→ **EXERCISE AIM**
Type out all the records word for word. Any pictures are to be left out.

──────── MATERIAL PROVIDED ────────

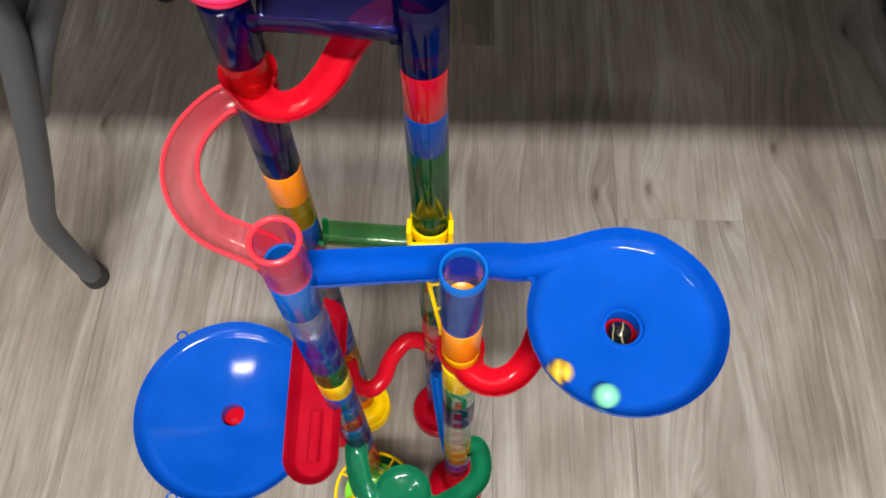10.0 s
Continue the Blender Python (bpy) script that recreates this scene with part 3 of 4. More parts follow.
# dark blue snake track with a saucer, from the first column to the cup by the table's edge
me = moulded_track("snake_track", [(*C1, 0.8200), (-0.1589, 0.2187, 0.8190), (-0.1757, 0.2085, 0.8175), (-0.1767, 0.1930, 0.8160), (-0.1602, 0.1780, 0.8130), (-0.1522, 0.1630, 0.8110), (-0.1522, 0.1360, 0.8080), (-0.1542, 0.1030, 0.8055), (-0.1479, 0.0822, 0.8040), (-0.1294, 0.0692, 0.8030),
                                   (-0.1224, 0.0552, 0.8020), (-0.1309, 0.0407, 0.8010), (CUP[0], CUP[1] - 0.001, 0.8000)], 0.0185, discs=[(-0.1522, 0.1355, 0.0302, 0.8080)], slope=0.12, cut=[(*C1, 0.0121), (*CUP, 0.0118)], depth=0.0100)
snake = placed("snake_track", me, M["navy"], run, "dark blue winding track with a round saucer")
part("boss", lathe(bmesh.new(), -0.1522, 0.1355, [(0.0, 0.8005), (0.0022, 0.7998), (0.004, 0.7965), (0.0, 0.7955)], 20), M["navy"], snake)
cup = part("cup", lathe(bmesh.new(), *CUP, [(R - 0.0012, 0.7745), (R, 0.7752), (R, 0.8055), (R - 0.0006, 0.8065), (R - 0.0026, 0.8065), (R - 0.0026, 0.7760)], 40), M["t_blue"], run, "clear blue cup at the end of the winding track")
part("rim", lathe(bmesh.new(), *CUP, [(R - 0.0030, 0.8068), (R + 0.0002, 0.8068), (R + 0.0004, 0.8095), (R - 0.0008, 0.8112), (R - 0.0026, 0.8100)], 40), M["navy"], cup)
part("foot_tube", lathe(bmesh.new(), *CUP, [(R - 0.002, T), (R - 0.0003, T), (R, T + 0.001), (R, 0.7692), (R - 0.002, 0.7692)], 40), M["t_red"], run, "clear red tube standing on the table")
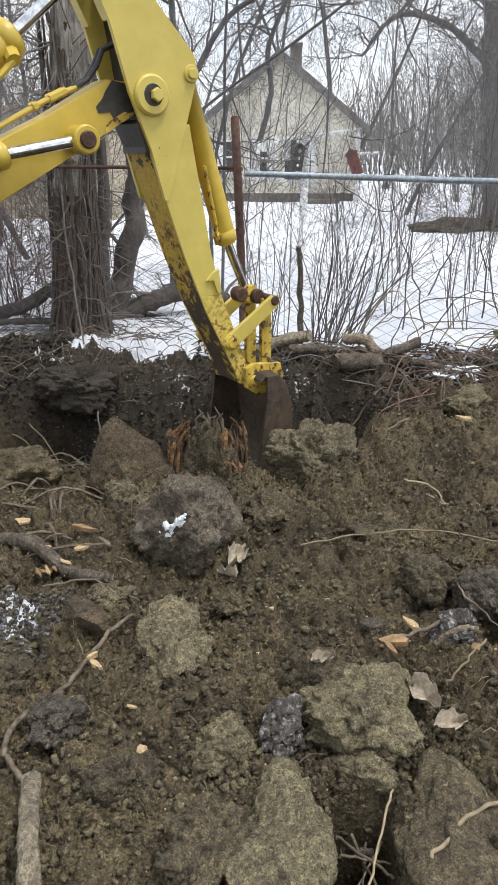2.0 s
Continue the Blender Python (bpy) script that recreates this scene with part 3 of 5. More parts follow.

────────

→ **WRITTEN ANSWER**
10.0 s
Continue the Blender Python (bpy) script that recreates this scene with part 3 of 4. More parts follow.
# dark blue snake track with a saucer, from the first column to the cup by the table's edge
me = moulded_track("snake_track", [(*C1, 0.8200), (-0.1589, 0.2187, 0.8190), (-0.1757, 0.2085, 0.8175), (-0.1767, 0.1930, 0.8160), (-0.1602, 0.1780, 0.8130), (-0.1522, 0.1630, 0.8110), (-0.1522, 0.1360, 0.8080), (-0.1542, 0.1030, 0.8055), (-0.1479, 0.0822, 0.8040), (-0.1294, 0.0692, 0.8030),
                                   (-0.1224, 0.0552, 0.8020), (-0.1309, 0.0407, 0.8010), (CUP[0], CUP[1] - 0.001, 0.8000)], 0.0185, discs=[(-0.1522, 0.1355, 0.0302, 0.8080)], slope=0.12, cut=[(*C1, 0.0121), (*CUP, 0.0118)], depth=0.0100)
snake = placed("snake_track", me, M["navy"], run, "dark blue winding track with a round saucer")
part("boss", lathe(bmesh.new(), -0.1522, 0.1355, [(0.0, 0.8005), (0.0022, 0.7998), (0.004, 0.7965), (0.0, 0.7955)], 20), M["navy"], snake)
cup = part("cup", lathe(bmesh.new(), *CUP, [(R - 0.0012, 0.7745), (R, 0.7752), (R, 0.8055), (R - 0.0006, 0.8065), (R - 0.0026, 0.8065), (R - 0.0026, 0.7760)], 40), M["t_blue"], run, "clear blue cup at the end of the winding track")
part("rim", lathe(bmesh.new(), *CUP, [(R - 0.0030, 0.8068), (R + 0.0002, 0.8068), (R + 0.0004, 0.8095), (R - 0.0008, 0.8112), (R - 0.0026, 0.8100)], 40), M["navy"], cup)
part("foot_tube", lathe(bmesh.new(), *CUP, [(R - 0.002, T), (R - 0.0003, T), (R, T + 0.001), (R, 0.7692), (R - 0.002, 0.7692)], 40), M["t_red"], run, "clear red tube standing on the table")
2.0 s
Continue the Blender Python (bpy) script that recreates this scene with part 3 of 5. More parts follow.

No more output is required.